Their new US$4.5 million pre-seed round, led by Creator Fund and XTX Ventures, is meant to turn that science into real products. And the timing aligns with a growing problem: the world is generating far more digital data than current storage systems can handle. Most of it isn’t needed every day, but it can’t be thrown away either. This long-term, rarely accessed cold data is piling up faster than existing storage infrastructure can manage and maintaining giant warehouses of servers just to keep it all alive is becoming expensive and environmentally unsustainable.
This is the problem SPhotonix is stepping in to solve. They want to store huge amounts of information in a stable format that doesn’t degrade, doesn’t need electricity to preserve data and doesn’t require constant swapping of hardware.

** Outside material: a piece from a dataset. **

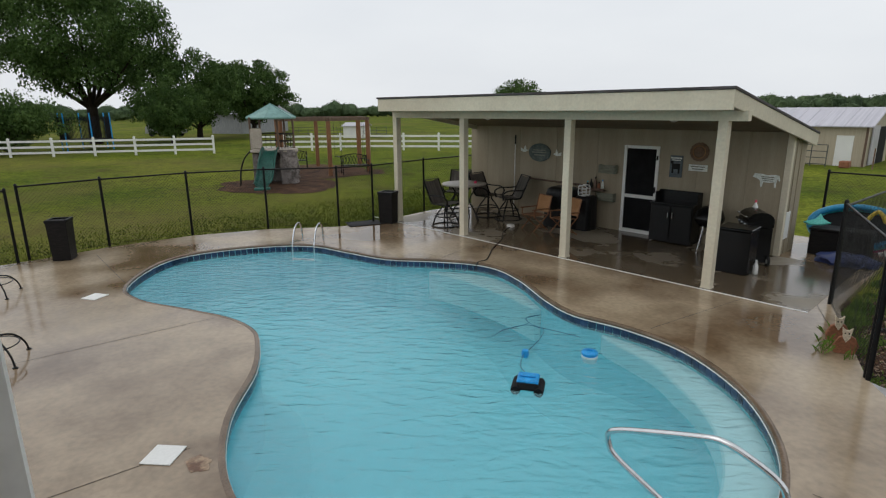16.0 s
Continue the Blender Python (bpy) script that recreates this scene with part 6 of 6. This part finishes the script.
# ---- pieces: deck boards, pool tiles, slab joints ----
def deck_board(x0, x1, y0, y1, m=M_deck):
    bm = bmesh.new()
    vs = box(bm, x0, x1, y0, y1, -0.028, 0.0)
    return made("board", bm, m, deck, bevel=0.004)


BW = 0.158
# border boards: left edge, front edge, and the strip between the two fields
deck_board(-1.0, -0.822, DECK_Y0, 4.313, M_deckedge)
deck_board(-1.0, 2.95, 4.317, 4.472, M_deckedge)
deck_board(-1.0, 2.95, 4.478, 4.72, M_deckedge)
deck_board(0.70, 0.84, 1.96, 4.313, M_deckedge)
bm = bmesh.new()
tube(bm, [(-0.856, DECK_Y0, -0.004), (-0.856, 4.31, -0.004)], 0.034, 12)
made("bullnose", bm, M_deckedge, deck, smooth=True)["label"] = "rounded pale edge moulding beaded with rain"
y = 4.313
while y > DECK_Y0 + BW:
    right = 0.697 if y > 1.95 else 0.60
    deck_board(-0.819, right, y - BW + 0.006, y)
    if y > 1.95 + BW * 0.3:
        deck_board(0.843, 2.95, max(1.96, y - BW + 0.006), y)
    y -= BW


def pool_tiles():
    n = len(POOL)
    per = [0.0]
    for i in range(n):
        per.append(per[-1] + (POOL[(i + 1) % n] - POOL[i]).length)
    total = per[-1]
    count = 236
    step = total / count
    bm = bmesh.new()
    box(bm, -step / 2 + 0.004, step / 2 - 0.004, 0.0, 0.012, -0.08, 0.055)
    me = None
    s, i = step / 2, 0
    for k in range(count):
        while per[i + 1] < s:
            i += 1
        f = (s - per[i]) / (per[i + 1] - per[i])
        a, b = POOL[i], POOL[(i + 1) % n]
        p = a.lerp(b, f)
        d = b - a
        at = pose(p.x, p.y, C - 0.105, 0, 0, math.degrees(math.atan2(d.y, d.x)))
        if me is None:
            ob = made("tile", bm, M_tile, pool, at=at @ Matrix.Translation((0, -0.016, 0)))
            me = ob.data
        else:
            ob = new("tile", me)
            ob.parent = pool
            ob.matrix_basis = at @ Matrix.Translation((0, -0.016, 0))
        s += step


pool_tiles()

# sawn joints in the concrete
bm = bmesh.new()
for a, b in (((-13.4, 6.84), (-10.75, 6.72)), ((-8.1, 4.6), (-7.9, 7.18)), ((0.32, 9.1), (2.9, 9.5)), ((-4.95, 4.4), (-4.83, 5.75)), ((-0.82, 9.03), (0.22, 9.09)), ((-2.1, 14.2), (-1.6, 13.0)), ((-11.2, 10.75), (-12.3, 11.9)), ((-3.3, 11.3), (-2.9, 13.4)), ((-8.0, 11.8), (-8.4, 13.4))):
    A, B = Vector((*a, C + 0.0025)), Vector((*b, C + 0.0025))
    d = (B - A).normalized()
    w = Vector((-d.y, d.x, 0)) * 0.004
    bm.faces.new([bm.verts.new(p) for p in (A - w, B - w, B + w, A + w)])
tagged(made("trim_joint", bm, M_rubber), "dark sawn joints in the pool deck", "joint", kind="structure")


def stain(x, y, rx, ry, seed):
    """Rust that has run from the skimmer over the concrete."""
    bm = bmesh.new()
    ring = []
    for k in range(40):
        a = k / 40 * 6.283
        f = 1 + 0.5 * noise.noise((math.cos(a) * 2, math.sin(a) * 2, seed))
        ring.append(bm.verts.new((x + rx * f * math.cos(a), y + ry * f * math.sin(a), C + 0.003)))
    bm.faces.new(ring)
    return made("trim_stain", bm, mat("rust_stain", (0.12, 0.05, 0.02), (0.34, 0.24, 0.15), rough=0.3, scale=9, fine=50, bump=0.05, contrast=(0.4, 0.6)))


tagged(stain(-4.55, 5.72, 0.13, 0.09, 3.0), "orange rust stain beside the skimmer lid", "stain", kind="structure")


def plant_stand(x, y, turn):
    t = thing("plant_stand", "black wrought iron stand with curved legs on the concrete", "plant stand", pose(x, y, C, 0, 0, turn), "plant stands")
    for k in range(4):
        a = k * math.pi / 2
        c, s = math.cos(a), math.sin(a)
        tubes("leg", M_black, [smooth_line([(0.42 * c, 0.42 * s, 0.012), (0.38 * c, 0.38 * s, 0.14), (0.26 * c, 0.26 * s, 0.27), (0.05 * c, 0.05 * s, 0.32)], 5)], 0.012, t)
        bm = bmesh.new()
        lathe(bm, [(0.03, 0.0), (0.03, 0.01), (0.012, 0.02)], 10, (0.42 * c, 0.42 * s, 0))
        made("foot", bm, M_black, t, smooth=True)
    bm = bmesh.new()
    tube(bm, [(0.3 * math.cos(k * 0.3142), 0.3 * math.sin(k * 0.3142), 0.22) for k in range(20)], 0.008, 6, closed=True)
    made("ring", bm, M_black, t, smooth=True)


plant_stand(-8.3, 4.66, 25)
plant_stand(-11.5, 4.95, 20)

Instead of racks of spinning drives, the idea is a durable optical crystal storage system that could last for generations.
The company’s underlying technology—called FemtoEtch™—uses ultrafast lasers to engrave microscopic patterns inside fused silica. These precisely etched structures can function as high-performance optical components for fields like aerospace, microscopy and semiconductor manufacturing. But the same ultra-controlled process can also encode information in five dimensions within the crystal, transforming the material into a compact, long-lasting archive capable of holding massive amounts of information in a very small footprint.
The new funding allows SPhotonix to expand its engineering team, grow its R&D facility in Switzerland and prepare the technology for real-world deployment. Investors say the opportunity is significant: global data generation has more than doubled in recent years and traditional storage systems—drives, disks, tapes—weren’t designed for the scale or longevity modern data demands.
While the company has been gaining attention in research circles (and even made an appearance in the latest Mission Impossible film), its next step is all about practical adoption. If the technology reaches commercial viability, it could offer an alternative to the energy-hungry, short-lived storage hardware that underpins much of today’s digital infrastructure.
As digital information continues to multiply, preserving it safely and sustainably is becoming one of the biggest challenges in modern computing. SPhotonix’s work points toward a future where long-lasting, low-maintenance optical data storage becomes a practical alternative to today’s fragile systems. It offers a more resilient way to preserve knowledge for the decades ahead.